Senior 1922 Committee members are quite surprised by the suggestion that tomorrow’s end-of-term meeting with the Prime Minister represents the deadline for the Maria Miller problem to be resolved. But while you won’t find a Tory backbencher who thinks the impact on the public of this story is negligible – one tells me that ‘whatever happens now, we are losers’ – there’s an interesting attitude among Miller’s own Cabinet colleagues. They had long suspected that she was vulnerable in any forthcoming reshuffle anyway, with one describing her as ‘a bit quiet’ in meetings and another suspecting that she was ‘damaged goods’ after Leveson and with the media after her anyway. The naivety of the threat to the Telegraph by her adviser is something Cabinet ministers remark on, too, with one saying ‘I’ve long realised that that kind of thing doesn’t work anyway and I have no idea what the plan was there’. One senior Tory says:
‘She rose quickly and without really making a name. A few of us didn’t think she’d earned her spurs before getting into Cabinet.’
Since her non-apology apology, there has been a strange lack of enthusiasm for Miller among her Cabinet colleagues. Even those who I’ve spoken to who think she should stay aren’t exactly trembling at the thought of her leaving the government. They seem to lack much respect for her. One Cabinet colleague observes that it’s a lesson in making and keeping friends on the way up, which suggests that Miller hasn’t managed to do this herself. Other ministers who did survive their own rows, like Jeremy Hunt, had strong friendships across government and a PPS who was very active indeed (in a rather unsubtle way at times) in garnering further support. If Miller does leave in the reshuffle, it doesn’t look as though many of those she works with will be particularly gutted.
But what some senior ministers with long careers have observed is that this is going beyond a row about expenses and is becoming about David Cameron’s own character and what one Conservative describes as ‘his lack of a commitment to a meritocracy’. The ‘Mark Miller‘ theory that she’d be gone by now were she a man does prevail among Tory MPs, but what also prevails is that she’s a gonner in the reshuffle. James suggested yesterday that shunting her to the Wales Office would insult the Welsh – and it would also upset Tory MPs sitting in Welsh marginal seats who would worry that this insult to the Welsh would lead to them bleeding votes in a tough battle.
As for tomorrow’s 1922 Committee meeting, now being billed as a crunch point in the row, the issue will inevitably be raised in the private meeting between chair Graham Brady, his officers and David Cameron.

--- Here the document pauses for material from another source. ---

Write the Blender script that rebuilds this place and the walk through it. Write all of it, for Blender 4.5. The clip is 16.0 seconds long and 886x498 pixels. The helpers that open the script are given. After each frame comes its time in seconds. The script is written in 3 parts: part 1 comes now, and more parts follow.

Brady has received many representations from MPs concerned about the impact on marginal seats and the distraction that this row is creating from the successful Budget. But the question is who will bring it up in the full meeting that takes place afterwards? Most MPs have had some woe with expenses: it will be a brave backbencher, probably from the 2010 intake, who confronts the PM with the Miller row.
P.S. The matter was not raised at this morning’s Cabinet, the PM’s official spokesman told us today. He also declined to say whether or not the Prime Minister had spoken to Miller since her apology on Thursday – although yesterday he said ‘not to my recollection’ when asked the same question.